The Socialists had tabled the motion of no-confidence on Monday, saying Mr Panic had sold out Serbia's interests at last week's London peace conference. But after an appeal by Dobrica Cosic, the Yugoslav President, the Socialists said in a statement carried by the Belgrade-based Tanjug news agency that the party leadership was recommending its deputies not to support the motion.

In Bosnia, Serbian commanders said yesterday that they had agreed to place their heavy weapons around Sarajevo and two other towns under the supervision of United Nations monitors. However, the Serbs also said that they retained the right to fire their guns in response to Muslim attacks.

Radovan Karadzic, the Bosnian Serb leader, signed the agreement with the deputy commander of the UN force. He promised to group the heavy weapons in several sites around Sarajevo, Jajce and Bihac, according to the Bosnian Serb news agency. But the agency said the accord 'does not exclude the use of arms in the event of the need to respond to enemy attacks'.

Only hours earlier, shells were falling around the UN compound in Sarajevo at the rate of one a minute. An Egyptian colonel and two French officers were wounded in a mortar attack near the UN headquarters on Tuesday evening.

UN officials said battles were also raging around the eastern Muslim town of Gorazde, where the Serbs say they are lifting a five-month-old siege. For the third time this week, the UN postponed plans to send a relief convoy from Sarajevo to Gorazde after both Muslim and Serbian officials warned that the roads were too dangerous.

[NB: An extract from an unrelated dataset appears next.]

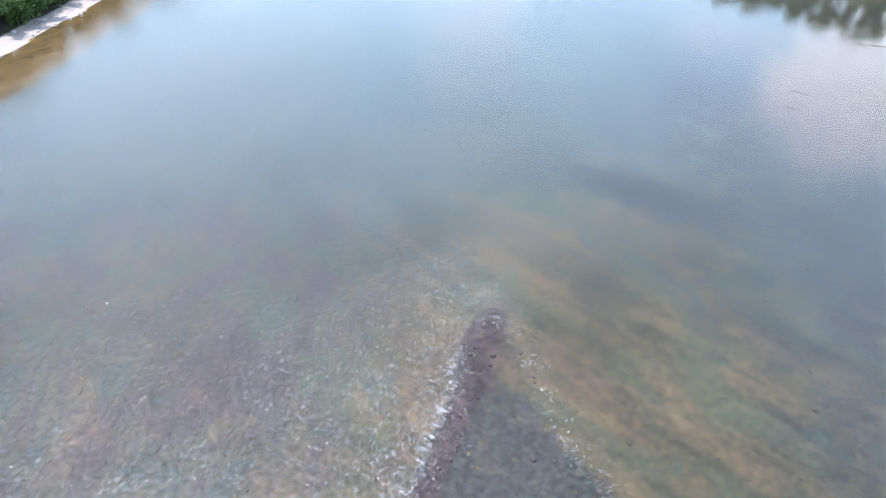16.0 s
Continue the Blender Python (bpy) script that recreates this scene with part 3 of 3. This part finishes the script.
def tree(name, height, width, leaves, leaf_size, leaf, seed, low=0.25, stems=1):
    """A thing with a trunk, its limbs and a crown of single leaf sprays."""
    rnd = random.Random(seed)
    ob = holder(name, pose(0, 0, 0))
    tips = []
    for s in range(stems):
        lean = Vector((rnd.uniform(-0.15, 0.15), rnd.uniform(-0.15, 0.15), 0)) * (1 if stems == 1 else 3)
        trunk = bmesh.new()
        top = height * rnd.uniform(0.7, 0.85)
        pts = [Vector((lean.x * k * top + 0.15 * noise.noise((seed, k * 3, s)), lean.y * k * top + 0.15 * noise.noise((seed, 9, k * 3 + s)), k * top - 0.3 * (k == 0))) for k in np.linspace(0, 1, 7)]
        r0 = 0.022 * height / math.sqrt(stems)
        tube(trunk, pts, [r0 * (1 - 0.8 * k) for k in np.linspace(0, 1, 7)])
        child("trunk", mesh_of("trunk", trunk, BARK), ob)
        for b in range(max(4, int(9 / stems))):
            k = rnd.uniform(low, 0.95)
            i = k * 6
            p = pts[int(i)].lerp(pts[min(int(i) + 1, 6)], i % 1)
            a = rnd.uniform(0, 6.283)
            reach = width * 0.5 * rnd.uniform(0.55, 1.0) * (1.15 - 0.55 * k)
            end = p + Vector((math.cos(a) * reach, math.sin(a) * reach, reach * rnd.uniform(0.15, 0.7)))
            mid = p.lerp(end, 0.5) + Vector((0, 0, 0.08 * reach))
            limb = bmesh.new()
            tube(limb, [p, mid, end], [r0 * 0.38, r0 * 0.22, r0 * 0.06], 5)
            child("limb", mesh_of("limb", limb, BARK), ob)
            tips += [(end, 1.0), (mid, 0.8)]
        tips.append((pts[-1] + Vector((0, 0, 0.05 * height)), 0.9))
    clumps = []
    for p, k in tips:
        for _ in range(3):
            r = width * rnd.uniform(0.10, 0.20) * k
            clumps.append((p + Vector((rnd.gauss(0, 1), rnd.gauss(0, 1), rnd.gauss(0, 0.7))) * width * 0.09, r))
    verts, faces = [], []
    for _ in range(leaves):
        c, r = rnd.choice(clumps)
        d = Vector((rnd.gauss(0, 1), rnd.gauss(0, 1), rnd.gauss(0, 0.8)))
        p = c + d.normalized() * r * rnd.uniform(0.45, 1.05)
        p.z = max(p.z, 0.15)
        up = (d.normalized() * 0.7 + Vector((rnd.uniform(-0.6, 0.6), rnd.uniform(-0.6, 0.6), 0.7))).normalized()
        u = up.orthogonal().normalized()
        u.rotate(Matrix.Rotation(rnd.uniform(0, 6.28), 3, up))
        w = up.cross(u)
        s = leaf_size * rnd.uniform(0.6, 1.3)
        k = len(verts)
        verts += [p - u * s, p + w * s * 0.5 + up * s * 0.15, p + u * s, p - w * s * 0.5 + up * s * 0.15]
        faces += [(k, k + 1, k + 2), (k, k + 2, k + 3)]
    me = bpy.data.meshes.new("crown")
    me.from_pydata(verts, [], faces)
    me.materials.append(leaf)
    child("crown", me, ob)
    return ob


def stand_at(x, y, edge_out):
    return max(0.0, 0.35 + 0.30 * min(edge_out - 3.2, 6.0)) if edge_out > 3.2 else 0.11 * edge_out


def left_bank():
    rnd = random.Random(31)
    kinds = [(tree("bush", 2.2, 3.0, 2600, 0.17, LEAF_LEFT, 1, 0.05, 3), "dense leafy green bush on the sandy river bank", "bush", "bushes on the near bank"),
             (tree("bush", 3.2, 3.6, 3200, 0.19, LEAF_LEFT, 2, 0.08, 3), "tall leafy green bush above the sandy river bank", "bush", "bushes on the near bank"),
             (tree("bank_tree", 6.0, 4.8, 5200, 0.22, LEAF_LEFT, 3, 0.25), "small broadleaf tree with dark trunk on the river bank", "tree", "trees on the near bank"),
             (tree("bank_tree", 7.5, 5.6, 6400, 0.24, LEAF_LEFT, 4, 0.3), "broadleaf tree with full green crown on the river bank", "tree", "trees on the near bank")]
    used = set()

    def plant(k, x, y, s):
        proto, label, cat, group = kinds[k]
        m = pose(x, y, stand_at(x, y, left_edge(y) - x) - 0.05, 0, 0, rnd.uniform(0, 360)) @ Matrix.Diagonal((s, s, s, 1))
        if k in used:
            ob = copy_thing(proto, m)
            ob.matrix_basis = m
        else:
            ob = proto
            ob.matrix_basis = m
            used.add(k)
        tagged(ob, label, cat, group)

    y = 40.0
    while y < 175:
        e = left_edge(y)
        plant(rnd.choice((0, 0, 1)), e - rnd.uniform(2.9, 4.2), y, rnd.uniform(0.75, 1.15))
        y += rnd.uniform(2.2, 3.6)
    for y, out in ((77.5, 2.3), (80.8, 1.9), (84.0, 2.2), (87.0, 2.6)):
        plant(1, left_edge(y) - out, y, 0.8)
    y = 36.0
    while y < 185:
        e = left_edge(y)
        plant(rnd.choice((1, 2, 2)), e - rnd.uniform(5.4, 7.6), y, rnd.uniform(0.75, 1.1))
        y += rnd.uniform(3.2, 5.0)
    y = 30.0
    while y < 200:
        e = left_edge(y)
        plant(rnd.choice((2, 3)), e - rnd.uniform(9, 15), y, rnd.uniform(0.85, 1.15))
        y += rnd.uniform(4.0, 6.5)


def right_bank():
    rnd = random.Random(47)
    kinds = [tree("river_tree", 10.0, 8.0, 5600, 0.32, LEAF_RIGHT, 6, 0.10), tree("river_tree", 15.0, 10.0, 7600, 0.36, LEAF_RIGHT, 7, 0.12), tree("river_tree", 20.0, 12.0, 9800, 0.40, LEAF_RIGHT, 8, 0.12)]
    used = set()

    def plant(k, x, y, s):
        m = pose(x, y, stand_at(x, y, x - right_edge(y)) - 0.05, 0, 0, rnd.uniform(0, 360)) @ Matrix.Diagonal((s, s, s, 1))
        if k in used:
            ob = copy_thing(kinds[k], m)
            ob.matrix_basis = m
        else:
            ob = kinds[k]
            ob.matrix_basis = m
            used.add(k)
        tagged(ob, "olive-green riverside tree on the far bank", "tree", "trees on the far bank")

    # low trees, then a tall stand, a gap, and middling trees beyond it
    y = 70.0
    while y < 290:
        if y < 116:
            plant(rnd.choice((0, 1, 1)), right_edge(y) + rnd.uniform(3.5, 6.0), y, rnd.uniform(0.65, 0.8))
        elif y < 144.5:
            plant(2, right_edge(y) + rnd.uniform(4.5, 6.5), y, rnd.uniform(0.78, 0.92))
        elif y > 147.5:
            plant(1, right_edge(y) + rnd.uniform(3.5, 6.0), y, rnd.uniform(0.62, 0.75) if y < 158 else rnd.uniform(0.92, 1.1))
        y += rnd.uniform(3.6, 5.4)
    y = 70.0
    while y < 320:
        if not 138 < y < 160:
            plant(1, right_edge(y) + rnd.uniform(10, 16), y, rnd.uniform(0.75, 1.0))
        y += rnd.uniform(5.0, 8.0)


left_bank()
right_bank()


def branch(name, pts, radii, material, label, category, twigs=0, seed=0):
    rnd = random.Random(seed)
    pts = [Vector(p) for p in pts]
    ob = holder(name, Matrix.Translation(pts[0]))
    bm = bmesh.new()
    tube(bm, [p - pts[0] for p in pts], radii, 7)
    child("stem", mesh_of("stem", bm, material), ob)
    for _ in range(twigs):
        i = rnd.randrange(len(pts) - 1)
        p = pts[i].lerp(pts[i + 1], rnd.random()) - pts[0]
        e = p + Vector((rnd.uniform(-1, 1), rnd.uniform(-1, 1), rnd.uniform(0.0, 0.35)))
        bm = bmesh.new()
        tube(bm, [p, p.lerp(e, 0.5) + Vector((0, 0, 0.05)), e], [radii[i] * 0.5, radii[i] * 0.3, radii[i] * 0.12], 5)
        child("twig", mesh_of("twig", bm, material), ob)
    return tagged(ob, label, category)


branch("sunken_branch", [(28.0, 95.2, -0.08), (28.6, 94.7, -0.01), (29.1, 94.0, 0.0), (29.9, 93.3, -0.01)], [0.015, 0.03, 0.03, 0.015], SNAG, "dark waterlogged branch lying just at the water surface", "branch", 2, 1)
branch("sunken_branch", [(26.2, 91.5, -0.06), (26.6, 90.9, 0.0), (27.2, 90.3, 0.01)], [0.015, 0.03, 0.02], SNAG, "thin dark sunken branch breaking the water surface", "branch", 1, 2)
branch("stick", [(-1.27, 38.1, -0.4), (-1.25, 38.2, 0.0), (-1.22, 38.35, 0.35)], [0.035, 0.03, 0.018], DRIFT, "pale bare stick standing up out of the shallow water", "stick")
branch("driftwood_log", [(41.6, 108.4, -0.02), (43.0, 107.4, 0.03), (44.4, 106.6, 0.02)], [0.03, 0.06, 0.04], DRIFT, "bleached driftwood log stranded in calm water", "log", 2, 3)
branch("floating_stick", [(37.2, 54.2, 0.0), (37.5, 54.7, 0.05), (37.9, 55.4, 0.22)], [0.05, 0.06, 0.03], SNAG, "short dark stick poking out of calm water", "stick", 1, 4)


def pale_stone(x, y, size, seed):
    ob = new("pale_stone", stone_mesh(seed, STONE_PALE, 2, 0.6))
    ob.matrix_basis = pose(x, y, 0.02, 0, 0, 40 * seed) @ Matrix.Diagonal((size, size, size, 1))
    tagged(ob, "small pale stone just breaking the water surface", "stone", "pale stones in the river")


pale_stone(5.27, 51.33, 0.15, 61)
pale_stone(-17.3, 66.5, 0.16, 62)
pale_stone(49.5, 109.8, 0.3, 63)


def beach_rocks():
    rnd = random.Random(77)
    meshes = [stone_mesh(80 + i, STONE_PALE, 2, 0.65) for i in range(5)]
    for _ in range(70):
        y = rnd.uniform(52, 130)
        out = rnd.uniform(-0.7, 2.6) ** 1 if rnd.random() < 0.7 else rnd.uniform(-0.6, 0.5)
        s = rnd.uniform(0.15, 0.55)
        ob = new("beach_rock", rnd.choice(meshes))
        ob.matrix_basis = pose(left_edge(y) - out, y, max(0.11 * out, -0.05) + 0.08 * s, 0, 0, rnd.uniform(0, 360)) @ Matrix.Diagonal((s, s, s, 1))
        tagged(ob, "pale weathered rock lying on the sandy river beach", "rock", "rocks on the beach")


beach_rocks()


def dead_branches():
    rnd = random.Random(91)
    for k in range(9):
        y = 58 + 7.5 * k + rnd.uniform(-2, 2)
        out = rnd.uniform(1.4, 2.6)
        x, a, n = left_edge(y) - out, rnd.uniform(0.6, 2.4), rnd.uniform(1.0, 2.2)
        pts = [(x + math.cos(a) * n * t, y + math.sin(a) * n * t, 0.11 * (out - math.cos(a) * n * t) + 0.05 + 0.12 * math.sin(3 * t)) for t in (0, 0.35, 0.7, 1.0)]
        ob = branch("dead_branch", pts, [0.06, 0.05, 0.035, 0.015], DRIFT, "bleached dead branch lying on the sandy river beach", "branch", 4, 100 + k)
        tagged(ob, group="dead branches on the beach")


dead_branches()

Gorazde remains tense partly because the Serbs profess to believe that the town's Muslim defenders received weapons from the UN convoy which got through.

Lord Owen, the new European Community mediator, said in Paris that he thought the war would continue for a long time. 'There is, unfortunately, going to be more violence and there will be political setbacks,' he said after talks with President Francois Mitterrand.

BRUSSELS - NATO allies yesterday offered 6000 troops to the UN for protecting aid deliveries to Bosnia agencies report. Last week, the Western European Union, the EC's defence arm, said it would contribute some 5,000 troops for relief escort duty in Bosnia.

It was not clear if the offer of 6,000 NATO troops would be in addition to the WEU contribution. 'My inkling is that it is not additional,' said one NATO source.